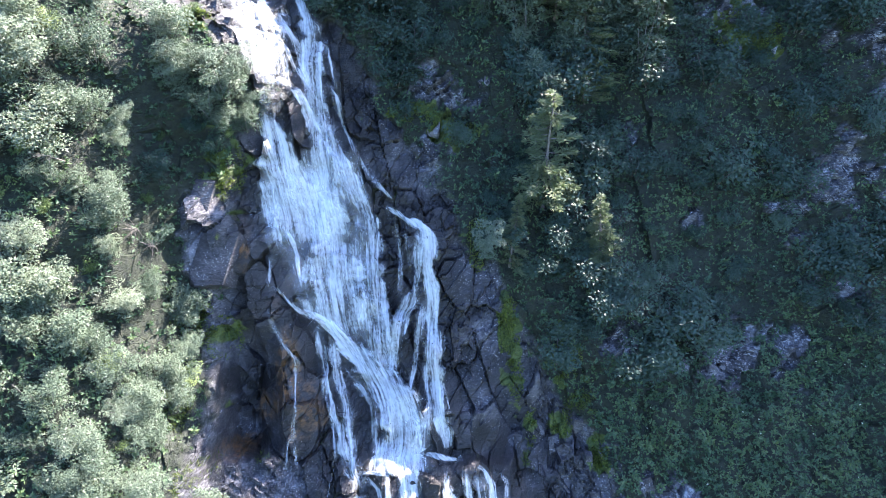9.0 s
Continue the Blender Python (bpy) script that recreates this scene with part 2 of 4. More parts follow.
section(16, 47, 48.8, 50.2, 50.6, 50.3, 51.3, 51.2, 50.9, 50.2, 53, 66)
section(26, 46.5, 47.6, 50.2, 52.2, 53, 52.8, 52.8, 52.2, 50.8, 51.5, 61)
section(40, 46.5, 48.5, 51, 52.8, 53.6, 52.6, 51.4, 50.9, 49.4, 50, 57)
# unseen spur on the far right, added to keep sun off the right slope
section(65, 46, 48, 50, 51, 51.5, 50.5, 48.5, 46.5, 45.2, 47, 55)
section(150, 38, 40, 41, 41, 41, 40, 39, 38, 37, 37, 40)


def smooth_row(xs, ys, x):
    """Monotone-ish cubic through a row of heights."""
    xs, ys = np.array(xs, float), np.array(ys, float)
    slope = np.diff(ys, axis=0) / np.diff(xs).reshape((-1,) + (1,) * (ys.ndim - 1))
    m = np.concatenate([slope[:1], (slope[1:] + slope[:-1]) / 2, slope[-1:]])
    i = np.clip(np.searchsorted(xs, x) - 1, 0, len(xs) - 2)
    h = (xs[i + 1] - xs[i])
    s = np.clip((x - xs[i]) / h, 0, 1)
    if ys.ndim > 1:
        h, s = h[:, None], s[:, None]
    return ((1 + 2 * s) * (1 - s) ** 2 * ys[i] + s * (1 - s) ** 2 * h * m[i]
            + s * s * (3 - 2 * s) * ys[i + 1] + s * s * (s - 1) * h * m[i + 1])


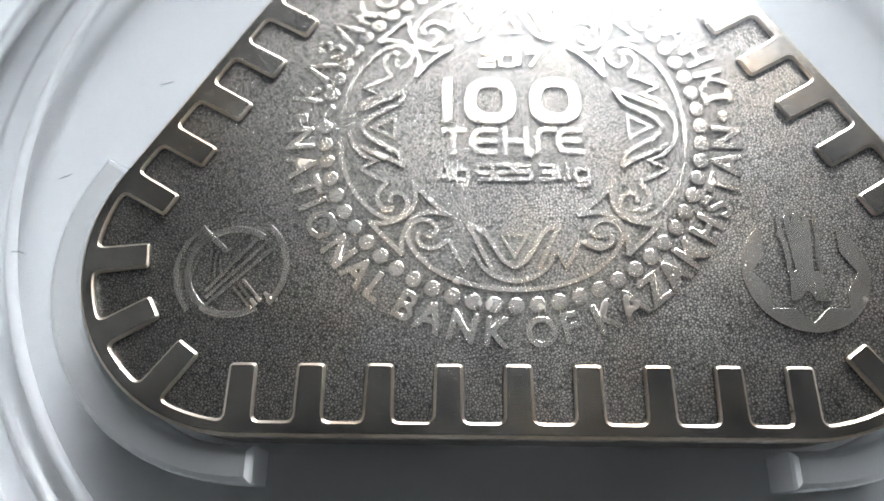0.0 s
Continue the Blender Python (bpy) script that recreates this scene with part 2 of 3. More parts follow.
def stroke(lines, half, low, high, round_top=0.5):
    """Raised lines with rounded backs. Each line is (points, closed)."""
    bm = bmesh.new()
    section = [(-1.0, 0.0), (-0.92, 0.6), (-round_top, 1.0), (round_top, 1.0), (0.92, 0.6), (1.0, 0.0)]
    for k, (pts, closed) in enumerate(lines):
        pts = [Vector(q) for q in pts]
        n, top = len(pts), high + 0.0006 * k
        rows = []
        for i in range(n):
            a = pts[i - 1] if closed or i else pts[i]
            c = pts[(i + 1) % n] if closed or i < n - 1 else pts[i]
            u = (pts[i] - a).normalized() if (pts[i] - a).length > 1e-9 else (c - pts[i]).normalized()
            v = (c - pts[i]).normalized() if (c - pts[i]).length > 1e-9 else u
            m = Vector((-u.y - v.y, u.x + v.x))
            m = m / max(m.length_squared / 2, 0.7)
            rows.append([bm.verts.new((*(pts[i] + m * s * half), low + (top - low) * h)) for s, h in section])
        for i in range(n if closed else n - 1):
            a, b = rows[i], rows[(i + 1) % n]
            for m in range(5):
                bm.faces.new((a[m], a[m + 1], b[m + 1], b[m]))
        if not closed:
            bm.faces.new(rows[0])
            bm.faces.new(rows[-1][::-1])
    return bm


def spun(points, degrees, mirror=False):
    a = radians(degrees)
    c, s = math.cos(a), math.sin(a)
    out = []
    for x, y in points:
        x = -x if mirror else x
        out.append(Vector((c * x - s * y, s * x + c * y)))
    return out


def arc(cx, cy, r, a0, a1, n=24):
    return [Vector((cx + r * math.cos(radians(a0 + (a1 - a0) * k / n)), cy + r * math.sin(radians(a0 + (a1 - a0) * k / n)))) for k in range(n + 1)]


# ---- room round the table ----
def room_part(name, bm, mat, label, category):
    return tagged(part(name, bm, mat, scale=1.0), label=label, category=category, kind="structure")


X0, X1, Y0, Y1, Z0, Z1 = -0.95, 1.6, -2.2, 0.80, -0.75, 3.60
WX0, WX1, WZ0, WZ1 = -0.018, 0.505, 0.12, 3.30   # the glazed balcony door
SIDE_X, SILL = -0.52, 1.25                           # unseen opening beside it, added for light at the left, and its sill
BLIND_Z = 0.83            # the blind is drawn down to here
# walls and ceiling are unseen and shape what the coin reflects
room_part("floor", box(X0, X1, Y0, Y1, Z0 - 0.1, Z0), FLOOR, "brown wooden floor of the room", "floor")
room_part("ceiling", box(X0, X1, Y0, Y1, Z1, Z1 + 0.1), CEILING_TONE, "unseen ceiling, kept dark for the coin's reflections", "ceiling")
room_part("wall_west", box(X0 - 0.1, X0, Y0, Y1, Z0, Z1), GREY, "unseen wall, its grey set for the coin's left reflections", "wall")
room_part("wall_east", box(X1, X1 + 0.1, Y0, Y1, Z0, Z1), DIM, "unseen wall, kept dark for the coin's right reflections", "wall")
room_part("wall_south", box(X0, X1, Y0 - 0.1, Y0, Z0, Z1), BRIGHT, "unseen wall, kept pale to light the table from behind", "wall")
bm = bmesh.new()
for x0, x1, z0, z1 in ((X0, SIDE_X, Z0, Z1), (SIDE_X, WX0, Z0, SILL), (WX1, X1, Z0, Z1), (WX0, WX1, Z0, WZ0), (SIDE_X, WX1, WZ1, Z1)):
    bmesh.ops.create_cube(bm, size=1.0, matrix=Matrix.LocRotScale(((x0 + x1) / 2, Y1 + 0.02, (z0 + z1) / 2), None, (x1 - x0, 0.04, z1 - z0)))
room_part("wall_north", bm, WALL, "unseen wall with a glazed door and an added side opening", "wall")
tagged(part("backdrop", box(SIDE_X - 0.15, WX1 + 0.15, Y1 + 0.05, Y1 + 0.06, WZ0 - 0.15, WZ1 + 0.15), GLOW, scale=1.0), label="bright white overcast sky outside the window", category="sky", kind="structure")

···

Exercise details: Give back the entries verbatim. Do not include any picture.

The completed task:
9.0 s
Continue the Blender Python (bpy) script that recreates this scene with part 2 of 4. More parts follow.
section(16, 47, 48.8, 50.2, 50.6, 50.3, 51.3, 51.2, 50.9, 50.2, 53, 66)
section(26, 46.5, 47.6, 50.2, 52.2, 53, 52.8, 52.8, 52.2, 50.8, 51.5, 61)
section(40, 46.5, 48.5, 51, 52.8, 53.6, 52.6, 51.4, 50.9, 49.4, 50, 57)
# unseen spur on the far right, added to keep sun off the right slope
section(65, 46, 48, 50, 51, 51.5, 50.5, 48.5, 46.5, 45.2, 47, 55)
section(150, 38, 40, 41, 41, 41, 40, 39, 38, 37, 37, 40)


def smooth_row(xs, ys, x):
    """Monotone-ish cubic through a row of heights."""
    xs, ys = np.array(xs, float), np.array(ys, float)
    slope = np.diff(ys, axis=0) / np.diff(xs).reshape((-1,) + (1,) * (ys.ndim - 1))
    m = np.concatenate([slope[:1], (slope[1:] + slope[:-1]) / 2, slope[-1:]])
    i = np.clip(np.searchsorted(xs, x) - 1, 0, len(xs) - 2)
    h = (xs[i + 1] - xs[i])
    s = np.clip((x - xs[i]) / h, 0, 1)
    if ys.ndim > 1:
        h, s = h[:, None], s[:, None]
    return ((1 + 2 * s) * (1 - s) ** 2 * ys[i] + s * (1 - s) ** 2 * h * m[i]
            + s * s * (3 - 2 * s) * ys[i + 1] + s * s * (s - 1) * h * m[i + 1])


0.0 s
Continue the Blender Python (bpy) script that recreates this scene with part 2 of 3. More parts follow.
def stroke(lines, half, low, high, round_top=0.5):
    """Raised lines with rounded backs. Each line is (points, closed)."""
    bm = bmesh.new()
    section = [(-1.0, 0.0), (-0.92, 0.6), (-round_top, 1.0), (round_top, 1.0), (0.92, 0.6), (1.0, 0.0)]
    for k, (pts, closed) in enumerate(lines):
        pts = [Vector(q) for q in pts]
        n, top = len(pts), high + 0.0006 * k
        rows = []
        for i in range(n):
            a = pts[i - 1] if closed or i else pts[i]
            c = pts[(i + 1) % n] if closed or i < n - 1 else pts[i]
            u = (pts[i] - a).normalized() if (pts[i] - a).length > 1e-9 else (c - pts[i]).normalized()
            v = (c - pts[i]).normalized() if (c - pts[i]).length > 1e-9 else u
            m = Vector((-u.y - v.y, u.x + v.x))
            m = m / max(m.length_squared / 2, 0.7)
            rows.append([bm.verts.new((*(pts[i] + m * s * half), low + (top - low) * h)) for s, h in section])
        for i in range(n if closed else n - 1):
            a, b = rows[i], rows[(i + 1) % n]
            for m in range(5):
                bm.faces.new((a[m], a[m + 1], b[m + 1], b[m]))
        if not closed:
            bm.faces.new(rows[0])
            bm.faces.new(rows[-1][::-1])
    return bm


def spun(points, degrees, mirror=False):
    a = radians(degrees)
    c, s = math.cos(a), math.sin(a)
    out = []
    for x, y in points:
        x = -x if mirror else x
        out.append(Vector((c * x - s * y, s * x + c * y)))
    return out


def arc(cx, cy, r, a0, a1, n=24):
    return [Vector((cx + r * math.cos(radians(a0 + (a1 - a0) * k / n)), cy + r * math.sin(radians(a0 + (a1 - a0) * k / n)))) for k in range(n + 1)]


# ---- room round the table ----
def room_part(name, bm, mat, label, category):
    return tagged(part(name, bm, mat, scale=1.0), label=label, category=category, kind="structure")


X0, X1, Y0, Y1, Z0, Z1 = -0.95, 1.6, -2.2, 0.80, -0.75, 3.60
WX0, WX1, WZ0, WZ1 = -0.018, 0.505, 0.12, 3.30   # the glazed balcony door
SIDE_X, SILL = -0.52, 1.25                           # unseen opening beside it, added for light at the left, and its sill
BLIND_Z = 0.83            # the blind is drawn down to here
# walls and ceiling are unseen and shape what the coin reflects
room_part("floor", box(X0, X1, Y0, Y1, Z0 - 0.1, Z0), FLOOR, "brown wooden floor of the room", "floor")
room_part("ceiling", box(X0, X1, Y0, Y1, Z1, Z1 + 0.1), CEILING_TONE, "unseen ceiling, kept dark for the coin's reflections", "ceiling")
room_part("wall_west", box(X0 - 0.1, X0, Y0, Y1, Z0, Z1), GREY, "unseen wall, its grey set for the coin's left reflections", "wall")
room_part("wall_east", box(X1, X1 + 0.1, Y0, Y1, Z0, Z1), DIM, "unseen wall, kept dark for the coin's right reflections", "wall")
room_part("wall_south", box(X0, X1, Y0 - 0.1, Y0, Z0, Z1), BRIGHT, "unseen wall, kept pale to light the table from behind", "wall")
bm = bmesh.new()
for x0, x1, z0, z1 in ((X0, SIDE_X, Z0, Z1), (SIDE_X, WX0, Z0, SILL), (WX1, X1, Z0, Z1), (WX0, WX1, Z0, WZ0), (SIDE_X, WX1, WZ1, Z1)):
    bmesh.ops.create_cube(bm, size=1.0, matrix=Matrix.LocRotScale(((x0 + x1) / 2, Y1 + 0.02, (z0 + z1) / 2), None, (x1 - x0, 0.04, z1 - z0)))
room_part("wall_north", bm, WALL, "unseen wall with a glazed door and an added side opening", "wall")
tagged(part("backdrop", box(SIDE_X - 0.15, WX1 + 0.15, Y1 + 0.05, Y1 + 0.06, WZ0 - 0.15, WZ1 + 0.15), GLOW, scale=1.0), label="bright white overcast sky outside the window", category="sky", kind="structure")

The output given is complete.